▶ **DATA SEGMENT**:
━━━━━━━━━━
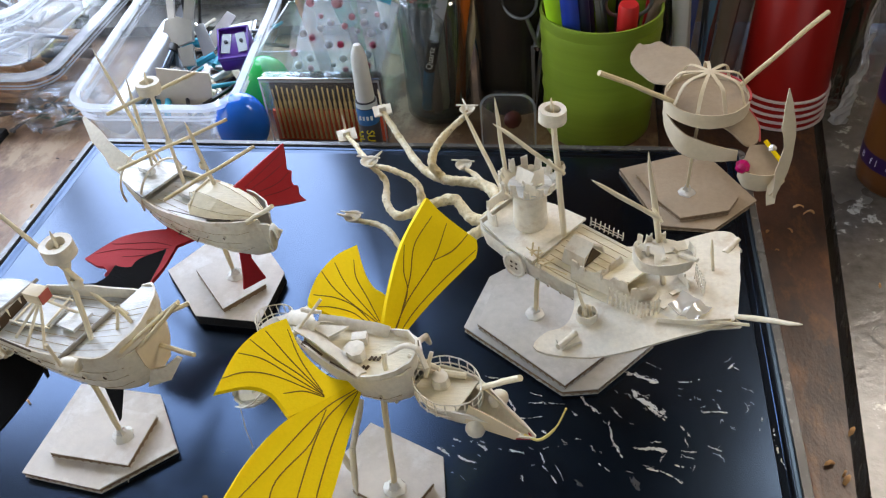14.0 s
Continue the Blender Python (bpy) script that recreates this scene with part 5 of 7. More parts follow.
LILAC = plain("pale_lilac_ink", "b9b4c2")
around("letters", "ORIGINAL", 0.0052, 0.0860, LILAC)
around("letters", "TACKY", 0.0125, 0.0768, LILAC)
around("letters", "GLUE", 0.0125, 0.0662, LILAC)
around("letters", "8 fl oz (236 mL)", 0.0062, 0.0215, LILAC)
lg = V(*GB) + V(0, 0, 0.1010) + fd * 0.0252
part("logo_disc", lathe(lg, [(0.0096, 0), (0.0096, 0.0006), (0, 0.0010)], 28, axis=fd), plain("lime_gold_disc", "8f8a4c"), bt, "round pale gold emblem")
part("logo_bar", box(lg + fd * 0.0014 + V(0, 0, 0.0004), (0.014, 0.0006, 0.0040), rot=Matrix.Rotation(fa + math.pi / 2, 3, "Z")), BLACKP, bt)
part("logo_ring", ring(lg + fd * 0.0004, 0.0100, 0.0008, 0.0006, 28, axis=fd), BLACKP, bt)
for k, (z, w_) in enumerate(((0.050, 0.020), (0.0420, 0.026), (0.0380, 0.026), (0.0340, 0.024))):
    for j in range(7):
        a = fa + (j - 3) * w_ / 7 / 0.0254
        part("print_bar", box(V(GB[0], GB[1], GB[2] + z) + V(math.cos(a), math.sin(a), 0) * 0.02535, (0.0005, w_ / 8, 0.003 if k == 0 else 0.0012), rot=Matrix.Rotation(a, 3, "Z")), GREYC if k else LILAC, bt)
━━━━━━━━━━
▶ **WHAT YOU ARE ASKED TO DO**:
Every line should be retyped exactly, with the pictures omitted.

▶ **FULL OUTPUT**:
14.0 s
Continue the Blender Python (bpy) script that recreates this scene with part 5 of 7. More parts follow.
LILAC = plain("pale_lilac_ink", "b9b4c2")
around("letters", "ORIGINAL", 0.0052, 0.0860, LILAC)
around("letters", "TACKY", 0.0125, 0.0768, LILAC)
around("letters", "GLUE", 0.0125, 0.0662, LILAC)
around("letters", "8 fl oz (236 mL)", 0.0062, 0.0215, LILAC)
lg = V(*GB) + V(0, 0, 0.1010) + fd * 0.0252
part("logo_disc", lathe(lg, [(0.0096, 0), (0.0096, 0.0006), (0, 0.0010)], 28, axis=fd), plain("lime_gold_disc", "8f8a4c"), bt, "round pale gold emblem")
part("logo_bar", box(lg + fd * 0.0014 + V(0, 0, 0.0004), (0.014, 0.0006, 0.0040), rot=Matrix.Rotation(fa + math.pi / 2, 3, "Z")), BLACKP, bt)
part("logo_ring", ring(lg + fd * 0.0004, 0.0100, 0.0008, 0.0006, 28, axis=fd), BLACKP, bt)
for k, (z, w_) in enumerate(((0.050, 0.020), (0.0420, 0.026), (0.0380, 0.026), (0.0340, 0.024))):
    for j in range(7):
        a = fa + (j - 3) * w_ / 7 / 0.0254
        part("print_bar", box(V(GB[0], GB[1], GB[2] + z) + V(math.cos(a), math.sin(a), 0) * 0.02535, (0.0005, w_ / 8, 0.003 if k == 0 else 0.0012), rot=Matrix.Rotation(a, 3, "Z")), GREYC if k else LILAC, bt)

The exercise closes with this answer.